園長だより

園長だより2016年11月

「三つ子の魂百まで」ということわざがあります。

乳幼児期の子育ての環境は、身体だけでなく心や脳の成長に対し大きな影響を与えることは言うまでもありません。子どもの記憶にのこらないことでも、おとなになる土台はしっかりとインプットされています。たくさんの愛情を受けて育った子どもは、安心感を持って人と接し、人を信頼することができるでしょう。

穏やかな環境で育った子どもは、穏やかな環境を作る人に育つでしょう。最近では、核家族化によって子育てにかかわる人数が少なくなりました。子どもが育つ過程で、子どもに寄り添う家族、保育のあり方も問われています。

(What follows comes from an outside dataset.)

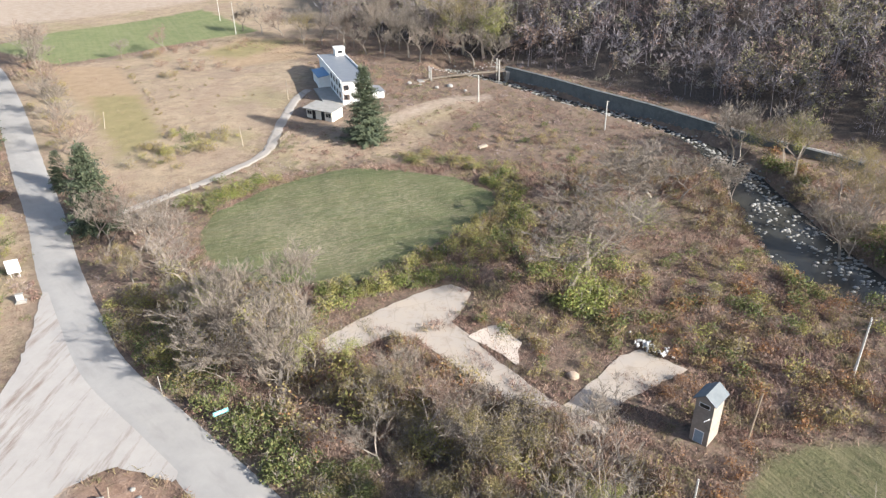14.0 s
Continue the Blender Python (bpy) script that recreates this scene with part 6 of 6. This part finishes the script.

子どもが「ねえ、ねえ、あのね。」と問いかけた時、その言葉にどう答えているでしょうか。まだ言葉にならない眼差しに、微笑みかけ、手を差し出しているでしょうか。
子どもの声を聴くことは、分かっているけれど、おとなの都合を優先してしまうことが多いものです。難しい課題です。

園の見学に来られた方が、2歳児が給食を食べている姿を見て、驚かれていました。
20人の子どもたちは、手を洗い、エプロンをして席につきます。全員で感謝のお祈りをしていただきます。園では当然のことですが、それぞれの家庭ではなかなかお母さんの思うようには食事ができないようです。子どもたちは、小さな社会の中でお互いに刺激し学び合いながら育っていきます。

子どもの心にそっと寄り添い、その声を聴くこと。それは子育てをする家庭だけでなく、おとな自身が心の余裕が持てるような社会を築いていくことが課題ではないでしょうか。